WASHINGTON (Reuters) - Forcing Chinese companies to delist from U.S. equities markets offers no protection for U.S. investors but it would prompt the firms to take their business elsewhere, the head of the New York Stock Exchange said on Thursday.
“It wouldn’t mean that U.S. investors would be protected if that happened,” said Stacey Cunningham, president of Intercontinental Exchange Inc-owned (ICE.N) NYSE. “It just would mean other markets would be attracting more listings.”

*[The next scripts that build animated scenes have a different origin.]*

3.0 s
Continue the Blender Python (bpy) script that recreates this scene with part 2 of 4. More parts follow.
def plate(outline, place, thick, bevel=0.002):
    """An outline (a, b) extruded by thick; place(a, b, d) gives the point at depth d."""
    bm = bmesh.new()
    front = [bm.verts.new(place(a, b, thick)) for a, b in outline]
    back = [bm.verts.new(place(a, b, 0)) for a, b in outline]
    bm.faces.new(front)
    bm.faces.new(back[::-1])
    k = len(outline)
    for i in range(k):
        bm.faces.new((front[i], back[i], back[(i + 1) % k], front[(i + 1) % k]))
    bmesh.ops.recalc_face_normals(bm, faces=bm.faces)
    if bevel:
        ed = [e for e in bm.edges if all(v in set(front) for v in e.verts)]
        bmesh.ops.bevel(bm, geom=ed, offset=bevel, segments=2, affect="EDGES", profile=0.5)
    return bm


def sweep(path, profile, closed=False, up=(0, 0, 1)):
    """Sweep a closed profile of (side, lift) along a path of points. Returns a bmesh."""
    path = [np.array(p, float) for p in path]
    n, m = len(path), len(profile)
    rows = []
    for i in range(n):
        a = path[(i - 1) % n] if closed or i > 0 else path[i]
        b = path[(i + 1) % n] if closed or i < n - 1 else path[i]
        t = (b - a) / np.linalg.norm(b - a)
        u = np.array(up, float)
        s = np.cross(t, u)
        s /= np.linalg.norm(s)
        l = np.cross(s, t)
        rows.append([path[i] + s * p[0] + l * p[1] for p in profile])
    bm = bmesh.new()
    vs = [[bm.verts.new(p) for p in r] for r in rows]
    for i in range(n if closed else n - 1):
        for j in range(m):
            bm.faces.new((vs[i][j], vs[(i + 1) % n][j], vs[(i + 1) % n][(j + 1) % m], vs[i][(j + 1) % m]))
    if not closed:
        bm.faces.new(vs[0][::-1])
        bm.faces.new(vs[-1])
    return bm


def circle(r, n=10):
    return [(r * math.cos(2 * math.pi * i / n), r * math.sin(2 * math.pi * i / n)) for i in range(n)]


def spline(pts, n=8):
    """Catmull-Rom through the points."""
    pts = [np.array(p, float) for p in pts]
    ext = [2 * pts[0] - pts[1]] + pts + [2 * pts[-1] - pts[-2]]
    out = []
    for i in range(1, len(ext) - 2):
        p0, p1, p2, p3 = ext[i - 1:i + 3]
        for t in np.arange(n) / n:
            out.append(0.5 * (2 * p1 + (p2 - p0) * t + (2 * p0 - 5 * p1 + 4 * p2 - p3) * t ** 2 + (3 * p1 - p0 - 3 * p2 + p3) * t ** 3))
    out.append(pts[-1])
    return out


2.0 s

“That would mean Alibaba (BABA.N) and all of these other large companies couldn’t come to the U.S. anymore, and so we’ve been lobbying to solve the problem instead of just legislating companies away,” Cunningham said at a Security Traders Association conference in Washington.
Last Friday, sources said the Trump administration was considering delisting Chinese companies from U.S. stock exchanges. The move would be part a broader effort to limit U.S. investment in Chinese companies, the sources said, citing growing security concerns about the companies.
White House trade adviser Peter Navarro later dismissed a Bloomberg report, that was confirmed by several other news organizations, including Reuters, on the matter as “fake news.”
In June, U.S. lawmakers from both parties introduced a bill to force Chinese companies listed on American stock exchanges to submit to regulatory oversight, including providing access to audits, or face delisting.